ISTANBUL -- Another Olympic year, another gold medal for Nataliya Dobrynska. Too bad this one came five months early and leaves her as the one to beat at the London Games.
"I don't like to be a favorite," she said. "When I am in the shadows, that is good for me."
The 2008 Olympic heptathlon champion from Ukraine upstaged defending champion Jessica Ennis and Tatyana Chernova on Friday at the world indoor championships with a sterling long jump and a gutsy concluding 800 meters. She became the first woman to break the 5,000-point mark in the five-event discipline and win the title.
Dobrynska beat the 20-year-old mark of Irina Belova with a score of 5,013 points. Dobrynska was only 9 years old when the Russian set the record of 4,991 points.

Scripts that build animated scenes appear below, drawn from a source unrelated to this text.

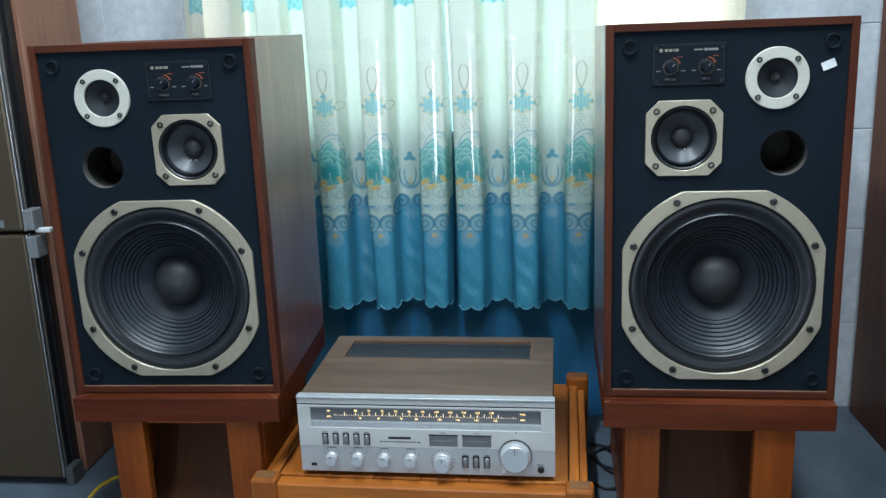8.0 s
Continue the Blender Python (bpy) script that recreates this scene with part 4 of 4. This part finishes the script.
# ---------------------------------------------------------------- floor clutter
for pts in ([(0.375, 0.98, 0.004), (0.405, 0.955, 0.004), (0.435, 0.965, 0.006), (0.465, 1.00, 0.004)],
            [(0.372, 1.10, 0.004), (0.400, 1.055, 0.004), (0.430, 1.030, 0.010), (0.470, 1.045, 0.004)],
            [(0.470, 1.20, 0.004), (0.425, 1.150, 0.004), (0.392, 1.120, 0.004), (0.385, 1.085, 0.012), (0.405, 1.040, 0.006), (0.440, 1.005, 0.004), (0.480, 0.985, 0.004)],
            [(0.372, 1.155, 0.004), (0.410, 1.130, 0.010), (0.440, 1.090, 0.006), (0.475, 1.080, 0.004)]):
    lab = "thin black cable looped on the floor"
    ob = new("cable", finish("cable", sweep(spline(pts), 0.0032), CABLE, 180))
    tagged(ob, lab, "cable", "cables on the floor")
ob = new("yellow_cable", finish("yellow_cable", sweep(spline([(-0.675, 0.83, 0.006), (-0.66, 0.87, 0.02), (-0.62, 0.91, 0.025), (-0.56, 0.94, 0.004), (-0.48, 1.0, 0.004)]), 0.004), YELLOW, 180))
tagged(ob, "yellow cable on the floor behind a speaker stand", "cable")


# ---------------------------------------------------------------- wall tiles
TILE_W, TILE_H, GAP = 0.405, 0.2325, 0.0030
tile_meshes = {}


def wall_tile(x0, x1, z0, z1):
    x0, x1, z0, z1 = x0 + GAP / 2, x1 - GAP / 2, z0 + GAP / 2, z1 - GAP / 2
    key = (round(x1 - x0, 4), round(z1 - z0, 4))
    if key not in tile_meshes:
        a, b = key[0] / 2, key[1] / 2
        tile_meshes[key] = finish("tile", box(-a, a, -0.0025, 0.0, -b, b, 0.0008, seg=1), TILE)
    t = new("tile", tile_meshes[key])
    t.parent = wall_north
    t.matrix_basis = pose((x0 + x1) / 2, WALL_Y, (z0 + z1) / 2)


for r in range(0, 9):
    z0 = max(0.0, -0.0155 + r * TILE_H)
    z1 = -0.0155 + (r + 1) * TILE_H
    for a, b in ((WX1, 0.756), (0.756, 0.756 + TILE_W), (0.756 + TILE_W, 0.756 + 2 * TILE_W), (-0.60, WX0), (-0.804, -0.60), (-0.804 - TILE_W, -0.804), (-0.804 - 2 * TILE_W, -0.804 - TILE_W)):
        wall_tile(a, b, z0, z1)
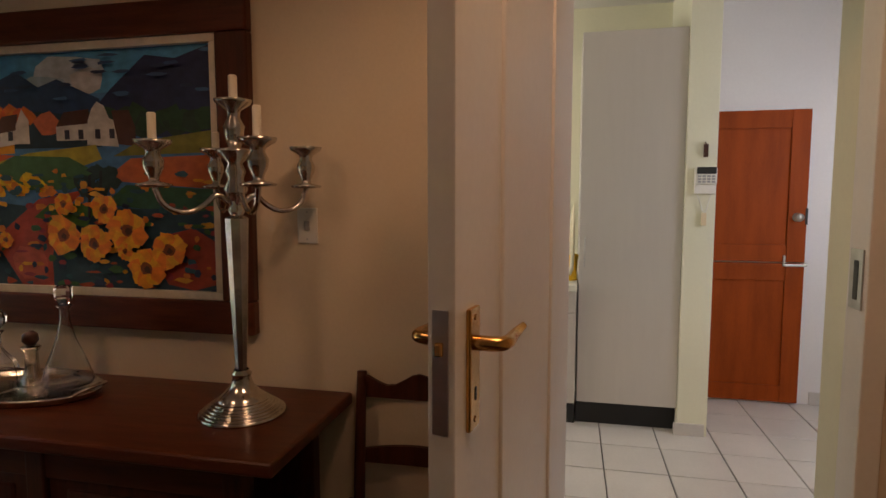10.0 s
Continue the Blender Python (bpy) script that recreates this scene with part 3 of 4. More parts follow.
nz.inputs["Scale"].default_value, nz.inputs["Detail"].default_value = 26, 5
mr.inputs[3].default_value, mr.inputs[4].default_value = 0.45, 1.5
L.new(nz.outputs[0], mr.inputs[0]), L.new(mr.outputs[0], hs.inputs["Value"]), L.new(at.outputs[0], hs.inputs["Color"])
L.new(hs.outputs[0], N["Principled BSDF"].inputs["Base Color"])
bp.inputs["Strength"].default_value, bp.inputs["Distance"].default_value = 0.5, 0.004
L.new(nz.outputs[0], bp.inputs["Height"]), L.new(bp.outputs[0], N["Principled BSDF"].inputs["Normal"])
N["Principled BSDF"].inputs["Roughness"].default_value = 0.5
b = bmesh.new()
lay = b.loops.layers.color.new("paint")
depth = [0.0]


def dab(points, colour):
    """One patch of paint; points run 0 to 1 across and up the canvas."""
    depth[0] += 0.00004
    f = b.faces.new([b.verts.new((-0.014 - depth[0], cw - 2 * cw * u, -ch + 2 * ch * v)) for u, v in points])
    for lp in f.loops:
        lp[lay] = (*[c ** (1 / 2.2) for c in colour], 1)


def blob(u, v, ru, rv, colour, n=9, jag=0.2, seed=0):
    g = random.Random(seed + int(u * 999) + int(v * 777))
    dab([(min(1, max(0, u + ru * (1 + g.uniform(-jag, jag)) * math.cos(-6.283 * k / n))), min(1, max(0, v + rv * (1 + g.uniform(-jag, jag)) * math.sin(-6.283 * k / n)))) for k in range(n)], colour)


dab([(0, 0), (1, 0), (1, 1), (0, 1)], (0.06, 0.20, 0.42))
dab([(0, 0.8), (1, 0.84), (1, 1), (0, 1)], (0.07, 0.30, 0.55))
blob(0.52, 0.92, 0.13, 0.07, (0.45, 0.52, 0.58)), blob(0.42, 0.86, 0.1, 0.05, (0.30, 0.42, 0.52)), blob(0.58, 0.88, 0.06, 0.06, (0.55, 0.55, 0.55))
dab([(0, 0.65), (0, 0.88), (0.1, 0.92), (0.2, 0.87), (0.32, 0.93), (0.4, 0.86), (0.47, 0.89), (0.62, 0.8), (0.62, 0.65)], (0.015, 0.05, 0.14))
dab([(0.52, 0.66), (0.66, 0.84), (0.78, 0.97), (0.88, 0.95), (1, 1), (1, 0.62)], (0.015, 0.025, 0.09))
dab([(0, 0.6), (0, 0.76), (0.2, 0.78), (0.45, 0.75), (0.62, 0.72), (0.62, 0.6)], (0.012, 0.035, 0.06))
dab([(0.0, 0.56), (0, 0.64), (0.12, 0.69), (0.3, 0.66), (0.3, 0.58)], (0.70, 0.32, 0.02))
for k in range(11):
    blob(0.17 + 0.018 * k, 0.735 + 0.03 * ((k * 7) % 5) / 5, 0.03, 0.035, (0.62, 0.10 + 0.05 * (k % 3), 0.015), 7, 0.4, k)
for k in range(16):
    blob(0.55 + 0.028 * k, 0.68 + 0.05 * ((k * 5) % 4) / 4, 0.05, 0.05, (0.02, 0.05 + 0.02 * (k % 2), 0.03), 7, 0.4, k)
blob(0.43, 0.70, 0.05, 0.05, (0.62, 0.16, 0.06))
WHT, THA = (0.62, 0.58, 0.55), (0.09, 0.03, 0.02)
dab([(0.13, 0.62), (0.19, 0.62), (0.19, 0.68), (0.13, 0.68)], WHT)
dab([(0.2, 0.60), (0.31, 0.62), (0.31, 0.68), (0.24, 0.69), (0.2, 0.65)], WHT), dab([(0.21, 0.66), (0.31, 0.68), (0.32, 0.75), (0.26, 0.74)], THA)
dab([(0.31, 0.62), (0.36, 0.62), (0.36, 0.72), (0.335, 0.77), (0.31, 0.70)], WHT)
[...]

"I was confident that I could do it here," Dobrynska said. "I was mentally ready for this record for a long time."
Ennis, who led through the first three events, was left with silver and a British record 4,965 points, and Austra Skujyte set a Lithuanian record of 4,802 for bronze. Outdoor heptathlon world champion Chernova finished fifth.
"It is the worst feeling you could ever have, seeing your name in first place and then in second," Ennis said. "I need to make sure I learn from these experiences, get it right and turn silver into gold this summer."
Ennis is one of the host nation's most bankable Olympic stars.
It was only the second gold for Dobrynska after she also upset the favorites at the 2008 Beijing Olympics. She had been waiting to get the record for a long time.
"There was always a little something going wrong that prevented me from breaking it," she said.
Dobrynska's performance earned her a payday of $90,000. It also came on a day when the starting gun and bad acoustics at the Atakoy Arena were very much big players, eliminating some of the top sprinters from the three-day event.
Amid near-incessant complaining from athletes, unbeaten Lerone Clarke sat in the blocks for almost half a second after the gun. He didn't advance from the first round of the 60 meters.
American runner Kristi Castlin failed to finish her 60-meter hurdles race because she thought everyone would be pulled back for a false start. It didn't happen and it turned Sally Pearson into even a bigger favorite.
The Australian lived up to her billing when she set a continental record of 7.85 seconds in the heats and saw one of her toughest rivals go out.
In the shot put, the United States continued its domination with Ryan Whiting taking the gold with a world leading 72 feet, 2¼ inches.
Outdoor world champion David Storl of Germany took silver with a throw of 71-9½ and Olympic champion Tomasz Majewski had bronze with a Polish national record of 71-3¼.
"I am happy to give another gold to the U.S. in the shot put and to start the year on the right foot," Whiting said.
In a packed program, Ethiopian great Meseret Defar set off on her quest to become the first female athlete to win five world indoor gold medals in a row, easily winning her 3,000 heat.
If the Ennis-Chernova duel turned into a one-woman show for Dobrynska, the 3,000 face-off between British runner Mo Farah and American rival Bernard Lagat also failed to deliver. Augustine Choge of Kenya won and Farah was second, followed by Lagat.